To do: Take each line containing "script" and report it exactly as written.

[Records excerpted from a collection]
____

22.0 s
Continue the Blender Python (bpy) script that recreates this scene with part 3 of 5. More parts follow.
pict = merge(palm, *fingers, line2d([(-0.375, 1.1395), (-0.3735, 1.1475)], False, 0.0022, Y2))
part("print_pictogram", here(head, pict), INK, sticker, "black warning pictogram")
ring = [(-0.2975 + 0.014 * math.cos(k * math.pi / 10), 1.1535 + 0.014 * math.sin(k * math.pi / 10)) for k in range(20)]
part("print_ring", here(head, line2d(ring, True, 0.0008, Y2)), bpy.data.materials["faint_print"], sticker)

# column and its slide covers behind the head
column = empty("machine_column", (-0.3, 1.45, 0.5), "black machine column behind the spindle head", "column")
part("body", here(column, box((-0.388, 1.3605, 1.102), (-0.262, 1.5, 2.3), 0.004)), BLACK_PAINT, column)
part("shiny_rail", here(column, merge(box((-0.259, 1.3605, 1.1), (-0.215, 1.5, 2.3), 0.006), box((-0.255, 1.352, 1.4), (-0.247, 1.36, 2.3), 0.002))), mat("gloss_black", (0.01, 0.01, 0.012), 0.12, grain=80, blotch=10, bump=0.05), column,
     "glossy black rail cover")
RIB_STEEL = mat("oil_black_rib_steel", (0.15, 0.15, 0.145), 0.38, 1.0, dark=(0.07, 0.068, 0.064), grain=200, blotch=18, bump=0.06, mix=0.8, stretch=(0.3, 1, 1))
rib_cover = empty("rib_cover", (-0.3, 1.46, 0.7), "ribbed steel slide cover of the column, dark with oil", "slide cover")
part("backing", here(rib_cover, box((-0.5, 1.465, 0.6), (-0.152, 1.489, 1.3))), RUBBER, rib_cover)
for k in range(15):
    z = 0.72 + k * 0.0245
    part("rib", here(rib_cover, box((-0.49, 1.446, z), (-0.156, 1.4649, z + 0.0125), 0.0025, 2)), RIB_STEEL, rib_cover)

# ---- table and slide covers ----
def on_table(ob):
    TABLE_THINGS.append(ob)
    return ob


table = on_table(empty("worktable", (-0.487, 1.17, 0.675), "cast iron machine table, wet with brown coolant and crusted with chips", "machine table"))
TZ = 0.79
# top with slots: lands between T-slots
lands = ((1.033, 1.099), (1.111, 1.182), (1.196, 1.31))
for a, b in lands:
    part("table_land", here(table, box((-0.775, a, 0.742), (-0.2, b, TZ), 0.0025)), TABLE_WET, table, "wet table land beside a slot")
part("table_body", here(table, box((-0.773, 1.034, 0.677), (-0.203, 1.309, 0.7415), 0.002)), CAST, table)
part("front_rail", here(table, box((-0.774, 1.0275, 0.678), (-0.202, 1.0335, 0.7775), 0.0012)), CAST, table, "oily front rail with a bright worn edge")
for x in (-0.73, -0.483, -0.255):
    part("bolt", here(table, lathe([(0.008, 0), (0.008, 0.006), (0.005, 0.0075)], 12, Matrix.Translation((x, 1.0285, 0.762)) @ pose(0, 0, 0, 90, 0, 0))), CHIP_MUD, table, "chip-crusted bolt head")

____

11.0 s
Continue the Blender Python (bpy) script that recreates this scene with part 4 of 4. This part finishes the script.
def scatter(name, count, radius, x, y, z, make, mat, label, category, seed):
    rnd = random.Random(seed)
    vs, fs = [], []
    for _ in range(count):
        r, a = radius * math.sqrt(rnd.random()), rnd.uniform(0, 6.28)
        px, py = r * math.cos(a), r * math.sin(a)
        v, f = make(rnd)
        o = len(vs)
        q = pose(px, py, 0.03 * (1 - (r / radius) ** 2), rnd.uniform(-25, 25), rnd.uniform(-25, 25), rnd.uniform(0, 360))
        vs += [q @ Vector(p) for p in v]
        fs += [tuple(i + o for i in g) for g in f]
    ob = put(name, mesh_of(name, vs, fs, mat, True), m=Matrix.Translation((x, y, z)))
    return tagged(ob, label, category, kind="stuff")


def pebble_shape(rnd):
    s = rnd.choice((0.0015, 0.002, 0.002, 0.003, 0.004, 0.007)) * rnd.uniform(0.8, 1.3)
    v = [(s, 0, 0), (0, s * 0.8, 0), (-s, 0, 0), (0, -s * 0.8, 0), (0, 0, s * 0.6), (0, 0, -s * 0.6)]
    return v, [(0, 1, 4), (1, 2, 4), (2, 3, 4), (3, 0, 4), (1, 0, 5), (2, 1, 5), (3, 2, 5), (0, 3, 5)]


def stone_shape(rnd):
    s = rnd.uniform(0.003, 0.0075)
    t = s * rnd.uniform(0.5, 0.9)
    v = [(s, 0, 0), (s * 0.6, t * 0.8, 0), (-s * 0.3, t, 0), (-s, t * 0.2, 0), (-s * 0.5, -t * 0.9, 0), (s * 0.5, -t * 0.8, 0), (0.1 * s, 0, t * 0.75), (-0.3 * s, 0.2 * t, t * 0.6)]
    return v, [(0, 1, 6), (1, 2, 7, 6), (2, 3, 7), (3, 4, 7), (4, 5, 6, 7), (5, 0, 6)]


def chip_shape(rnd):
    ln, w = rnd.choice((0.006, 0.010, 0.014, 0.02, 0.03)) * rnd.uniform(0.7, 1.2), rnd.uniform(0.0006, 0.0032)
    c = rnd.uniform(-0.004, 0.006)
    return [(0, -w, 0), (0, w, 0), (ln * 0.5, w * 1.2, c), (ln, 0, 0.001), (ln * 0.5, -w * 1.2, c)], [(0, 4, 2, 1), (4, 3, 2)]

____

Answer to this task:
Continue the Blender Python (bpy) script that recreates this scene with part 3 of 5. More parts follow.
Continue the Blender Python (bpy) script that recreates this scene with part 4 of 4. This part finishes the script.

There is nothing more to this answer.